Given task -
Copy out the data exactly, leaving the pictures behind.

Data lines -
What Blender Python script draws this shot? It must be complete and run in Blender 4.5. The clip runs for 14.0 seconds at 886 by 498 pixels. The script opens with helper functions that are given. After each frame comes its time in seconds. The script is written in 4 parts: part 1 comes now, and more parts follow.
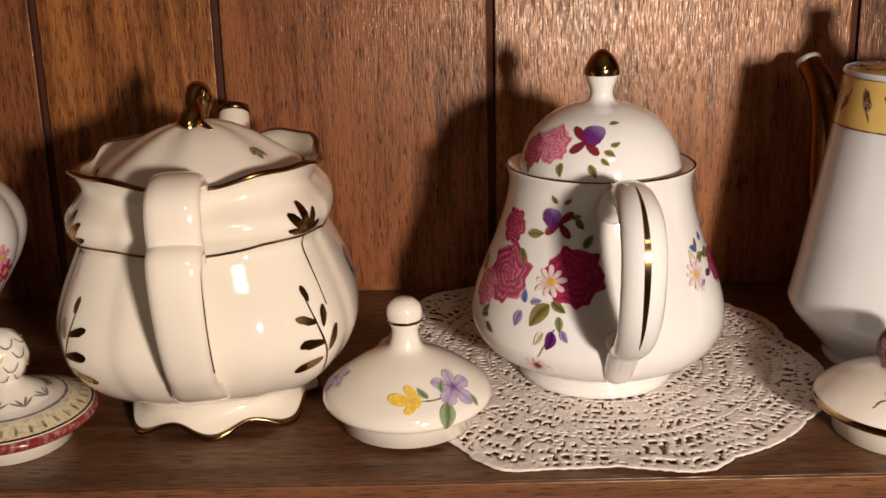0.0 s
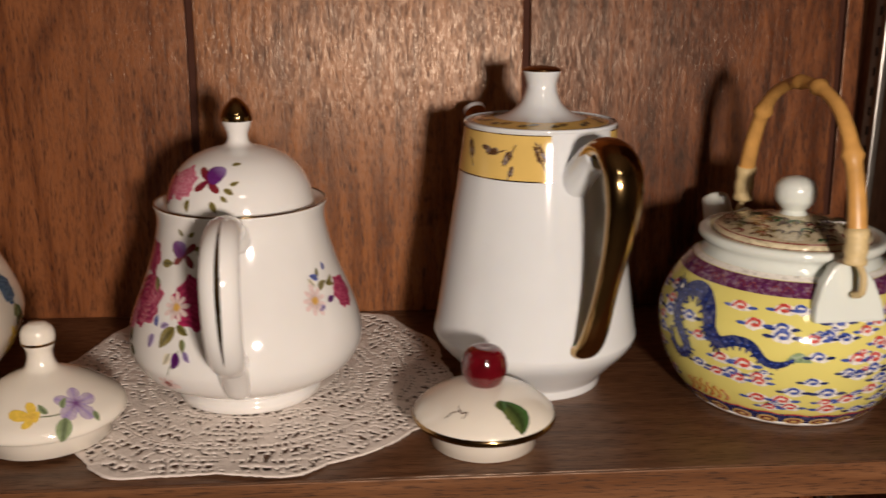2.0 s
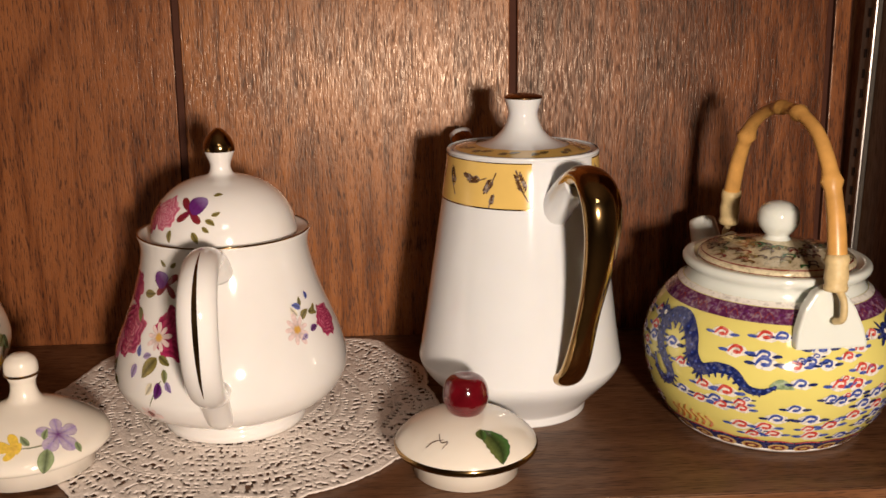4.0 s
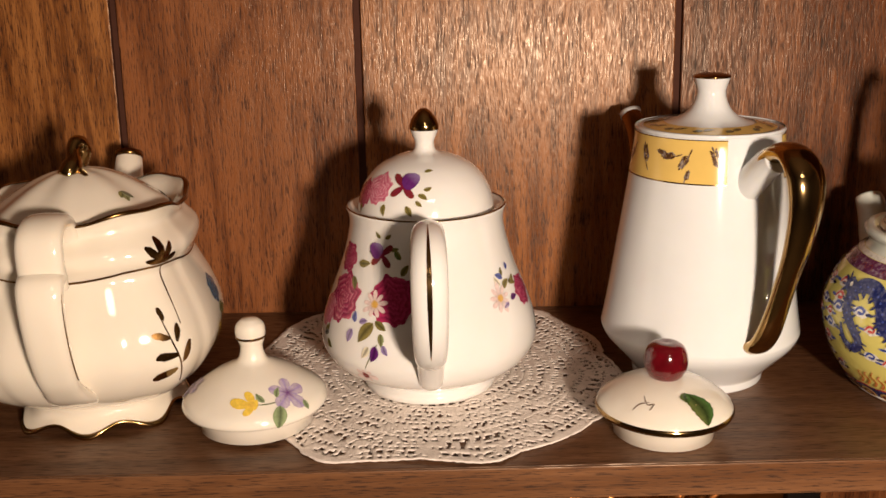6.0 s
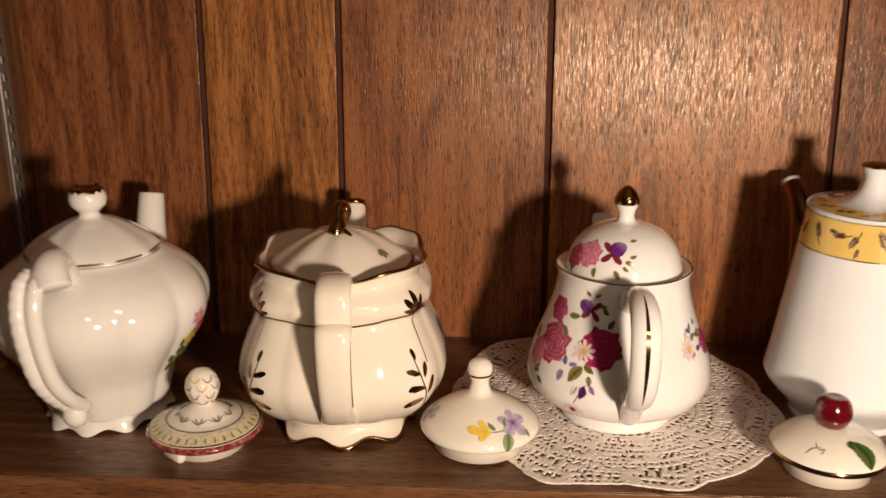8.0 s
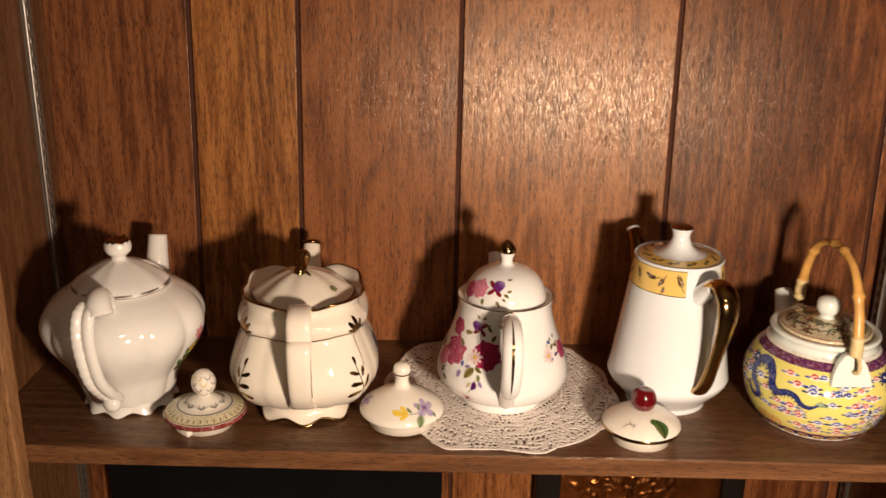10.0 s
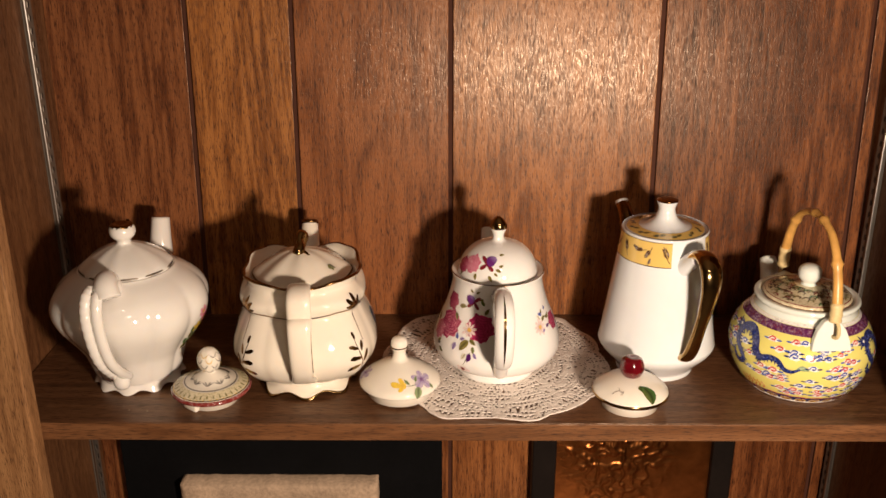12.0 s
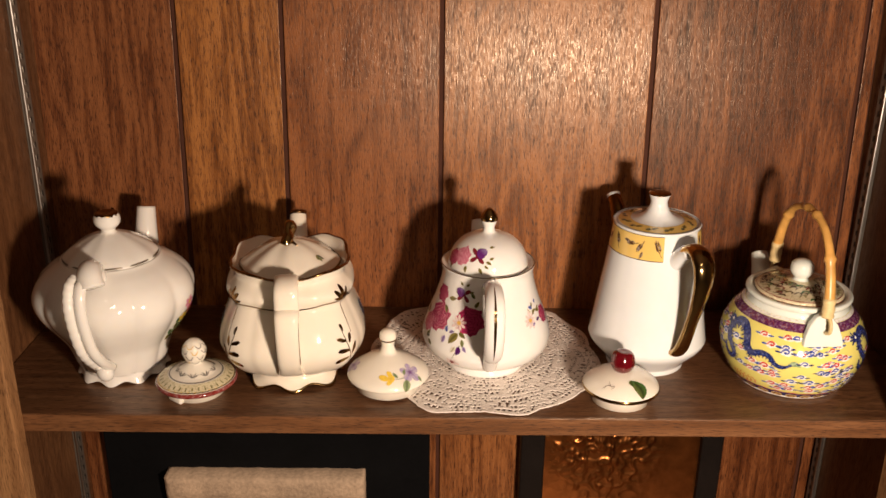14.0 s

Full output -
What Blender Python script draws this shot? It must be complete and run in Blender 4.5. The clip runs for 14.0 seconds at 886 by 498 pixels. The script opens with helper functions that are given. After each frame comes its time in seconds. The script is written in 4 parts: part 1 comes now, and more parts follow.
0.0 s
2.0 s
4.0 s
6.0 s
8.0 s
10.0 s
12.0 s
14.0 s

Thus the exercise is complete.